WASHINGTON – The growth of Maryland’s prison population dropped sharply last year, but still grew at almost three times the national average for state prisons, according to statistics released by the Justice Department this week.
The Bureau of Justice Statistics said state prison populations nationwide grew by 0.4 percent from July 1, 2000, to June 30, 2001, the slowest rate of growth in 28 years.
Maryland’s prison population grew 1.1 percent during the same period, rising to 23,970 inmates on June 30. Maryland officials said that, as of Friday, the state’s prisons had 23,730 inmates in a system designed to hold 15,500 prisoners.
The growth rate was down from 1.5 percent nationally during the previous 12-month period, and 2.8 percent for Maryland in the same period.
The figures include prisoners in custody and those being held outside prison facilities while under the legal authority of a prison system.
A spokesman for the Maryland Department of Public Safety and Correctional Services did not dispute the prison growth numbers — and was not particularly concerned by them.
“Every state will be up at times and down at times,” said Leonard A. Sipes Jr., the spokesman. “We don’t look at Justice data in terms of rates rising or dropping.”
Sipes said the higher-than-average rate of increase in Maryland’s prison population could be attributed to the state’s tough stance on crime.

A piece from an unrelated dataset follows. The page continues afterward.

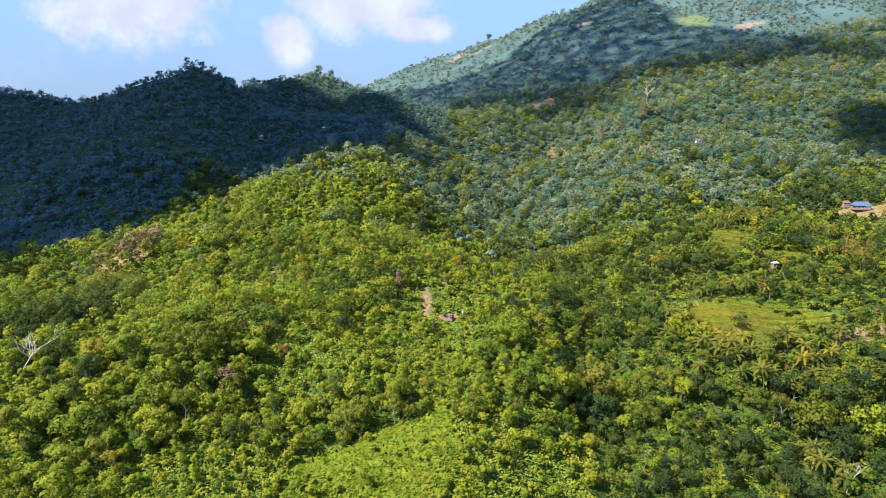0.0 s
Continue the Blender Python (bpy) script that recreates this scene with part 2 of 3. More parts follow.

“We’re putting more violent criminals in prison, and we’re keeping them longer,” he said.
Sipes said that Maryland state prisoners serve 66 months on average and that the number of “lifers,” with or without parole, increased 65 percent during the 1990s, to 2,129 inmates.
The report supported Sipes’ claim that Maryland inmates are being held longer. While the number of inmates released from state prisons increased nationally by 8.4 percent between 1998 and 2000, the number in Maryland fell 4.7 percent in the same period, from 10,492 inmates in 1998 to 10,004 in 2000.
The report said the rise in inmate releases was a major factor behind “the dramatic slowdown in the rate of growth in state prison populations.”
Maryland also had more state prisoners per capita than the national average, according to the report. It said 432 of every 100,000 Maryland residents were serving a state prison sentence of more than one year, compared to 426 per 100,000 nationally.
Sipes said the Maryland incarceration rate of 432 persons per 100,000 residents was “the traditional rate” for the state. He said it is the 17th- highest rate of incarceration in the nation, according to the most recent Justice Department statistics.
A spokesman for the Governors’ office of Crime Control and Prevention referred calls for comment on the prison statistics to Sipes. A spokesman for the Attorney General’s office did not return two phone calls.